▶ _Data provided_

====

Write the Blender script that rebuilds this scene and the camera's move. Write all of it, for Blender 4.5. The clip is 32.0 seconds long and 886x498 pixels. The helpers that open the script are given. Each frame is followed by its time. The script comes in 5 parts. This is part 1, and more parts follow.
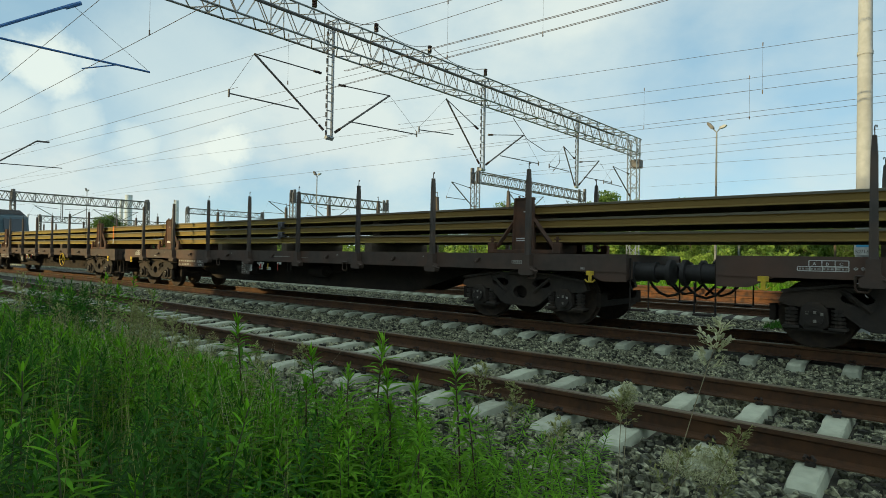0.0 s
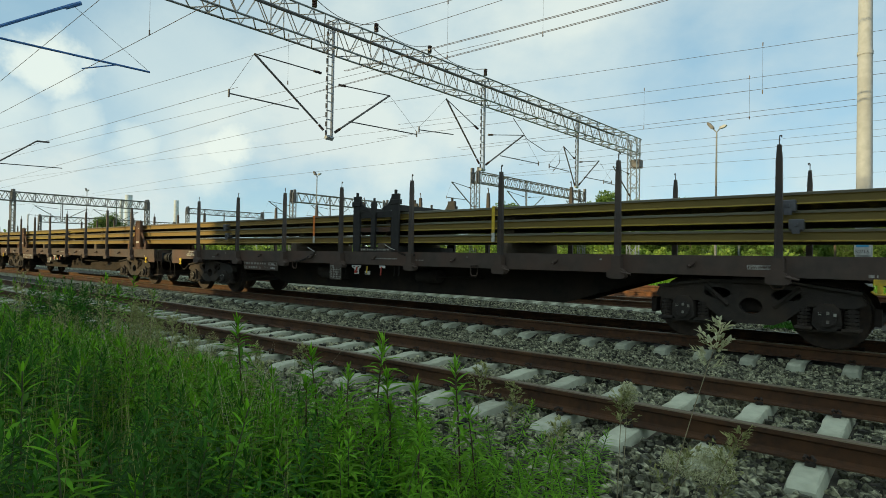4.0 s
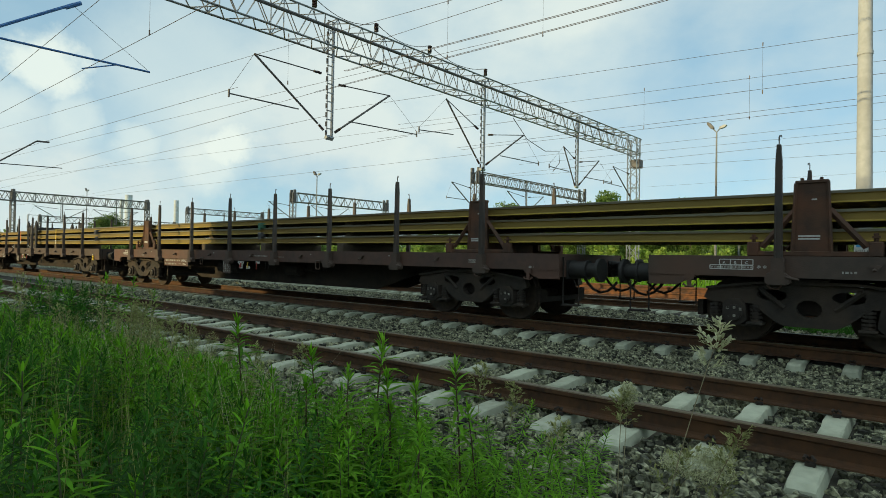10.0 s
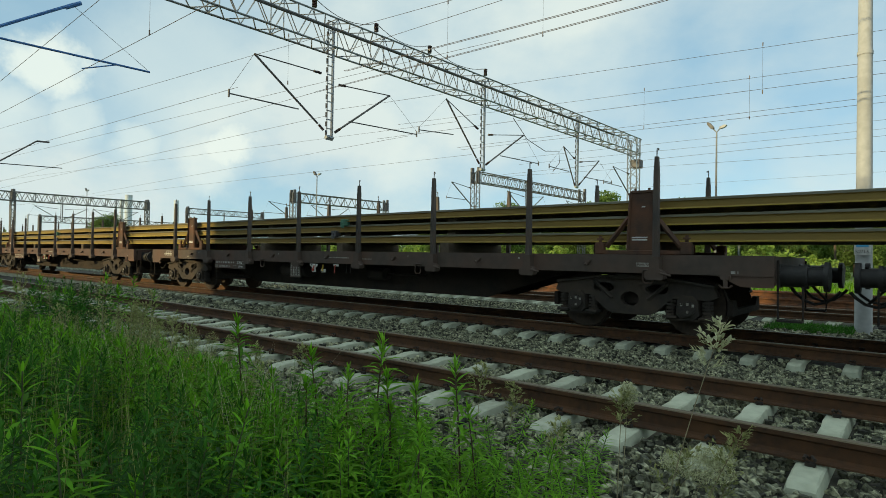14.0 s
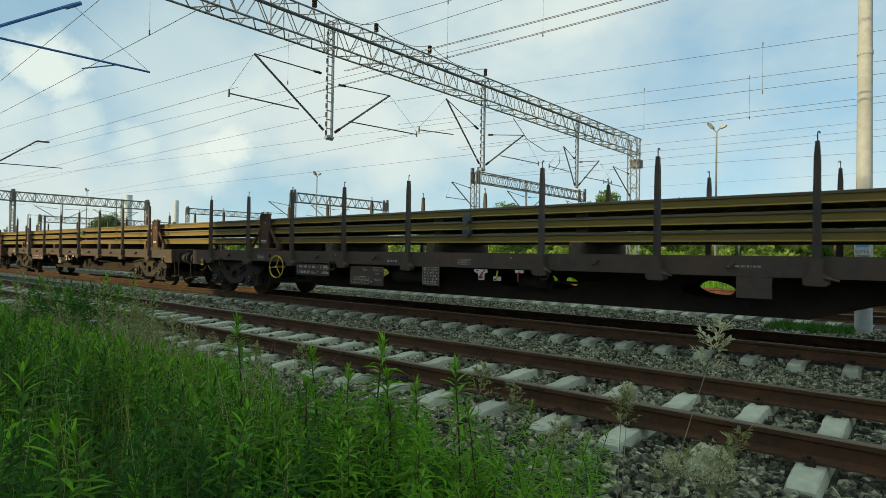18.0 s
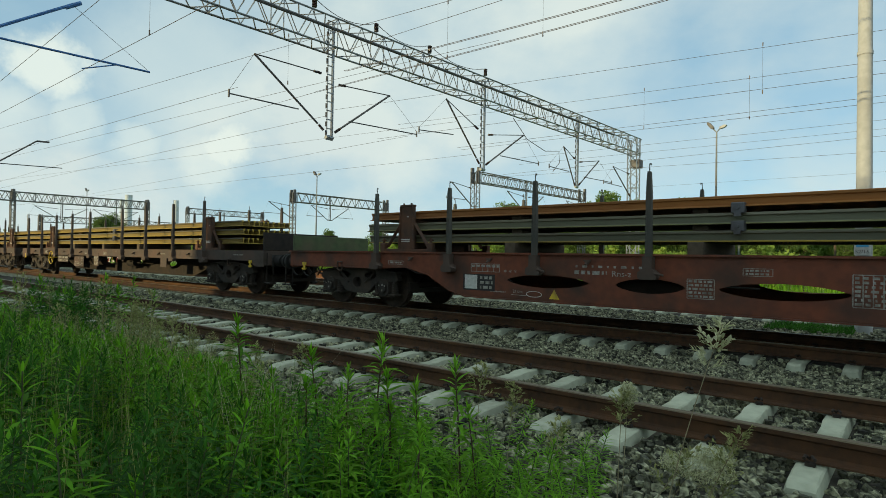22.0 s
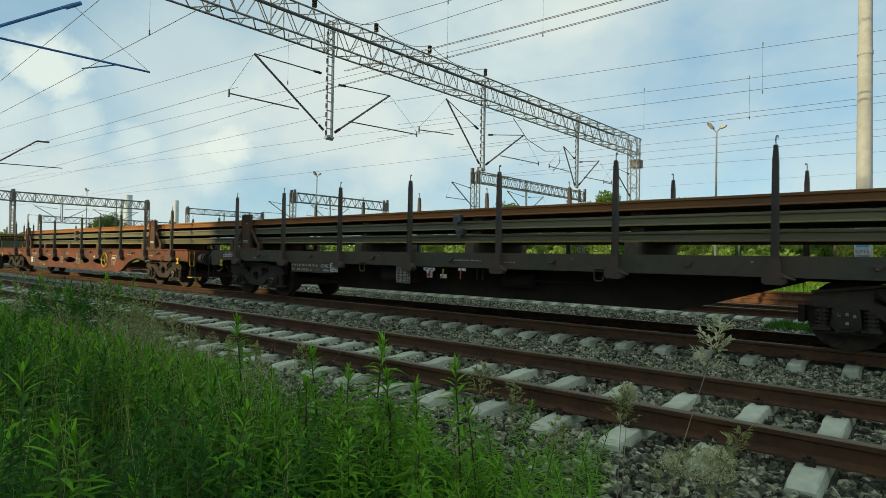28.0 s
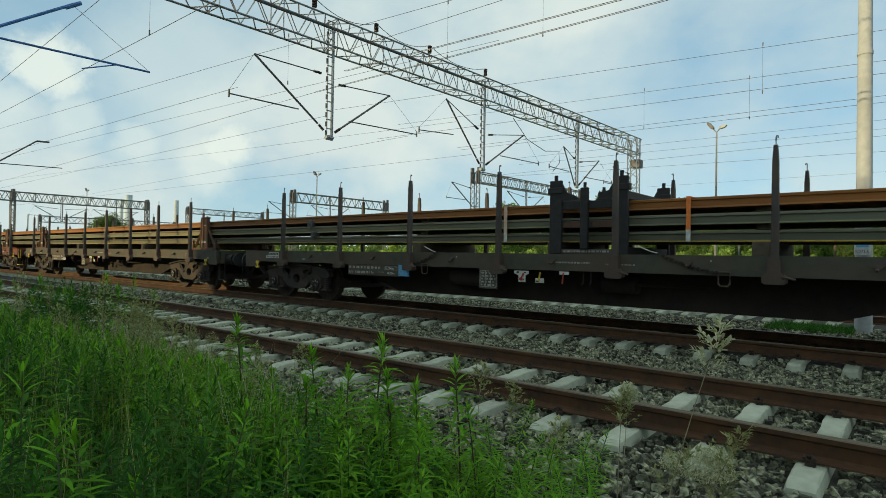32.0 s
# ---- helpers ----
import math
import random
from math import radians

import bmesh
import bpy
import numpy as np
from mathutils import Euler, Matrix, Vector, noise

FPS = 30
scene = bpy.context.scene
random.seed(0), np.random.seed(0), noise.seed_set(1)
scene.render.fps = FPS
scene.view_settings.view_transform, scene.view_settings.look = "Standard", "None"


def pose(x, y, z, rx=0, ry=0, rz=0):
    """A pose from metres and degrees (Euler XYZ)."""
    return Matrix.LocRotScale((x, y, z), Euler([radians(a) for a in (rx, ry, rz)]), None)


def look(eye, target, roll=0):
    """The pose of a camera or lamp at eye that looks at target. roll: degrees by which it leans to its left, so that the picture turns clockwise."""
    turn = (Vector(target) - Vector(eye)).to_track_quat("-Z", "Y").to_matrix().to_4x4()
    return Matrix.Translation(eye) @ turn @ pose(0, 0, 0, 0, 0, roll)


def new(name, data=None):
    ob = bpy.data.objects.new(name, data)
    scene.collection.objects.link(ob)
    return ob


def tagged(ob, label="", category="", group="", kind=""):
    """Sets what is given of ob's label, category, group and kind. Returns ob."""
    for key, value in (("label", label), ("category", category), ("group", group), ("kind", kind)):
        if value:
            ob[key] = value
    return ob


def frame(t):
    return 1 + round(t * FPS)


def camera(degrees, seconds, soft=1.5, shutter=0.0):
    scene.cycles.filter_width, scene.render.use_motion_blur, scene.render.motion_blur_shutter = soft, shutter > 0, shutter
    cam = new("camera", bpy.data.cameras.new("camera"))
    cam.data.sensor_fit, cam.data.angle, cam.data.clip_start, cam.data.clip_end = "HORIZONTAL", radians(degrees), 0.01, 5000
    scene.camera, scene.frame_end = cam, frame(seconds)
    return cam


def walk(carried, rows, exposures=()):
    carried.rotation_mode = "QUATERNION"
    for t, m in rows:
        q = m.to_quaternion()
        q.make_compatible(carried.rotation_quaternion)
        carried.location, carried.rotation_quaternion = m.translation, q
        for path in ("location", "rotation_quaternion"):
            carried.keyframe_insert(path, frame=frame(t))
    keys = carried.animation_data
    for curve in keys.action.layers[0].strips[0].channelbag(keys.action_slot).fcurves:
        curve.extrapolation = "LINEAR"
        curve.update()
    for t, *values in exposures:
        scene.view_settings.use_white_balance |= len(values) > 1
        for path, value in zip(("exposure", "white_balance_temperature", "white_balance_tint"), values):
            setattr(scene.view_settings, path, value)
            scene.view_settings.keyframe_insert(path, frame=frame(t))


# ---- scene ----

====

▶ _Instructions to follow_
The lines to transcribe begin at the line with "for t, m in" and end at the line with "keys = carried.animation_data"; copy them exactly, both ends included.

▶ _Result of the exercise_
    for t, m in rows:
        q = m.to_quaternion()
        q.make_compatible(carried.rotation_quaternion)
        carried.location, carried.rotation_quaternion = m.translation, q
        for path in ("location", "rotation_quaternion"):
            carried.keyframe_insert(path, frame=frame(t))
    keys = carried.animation_data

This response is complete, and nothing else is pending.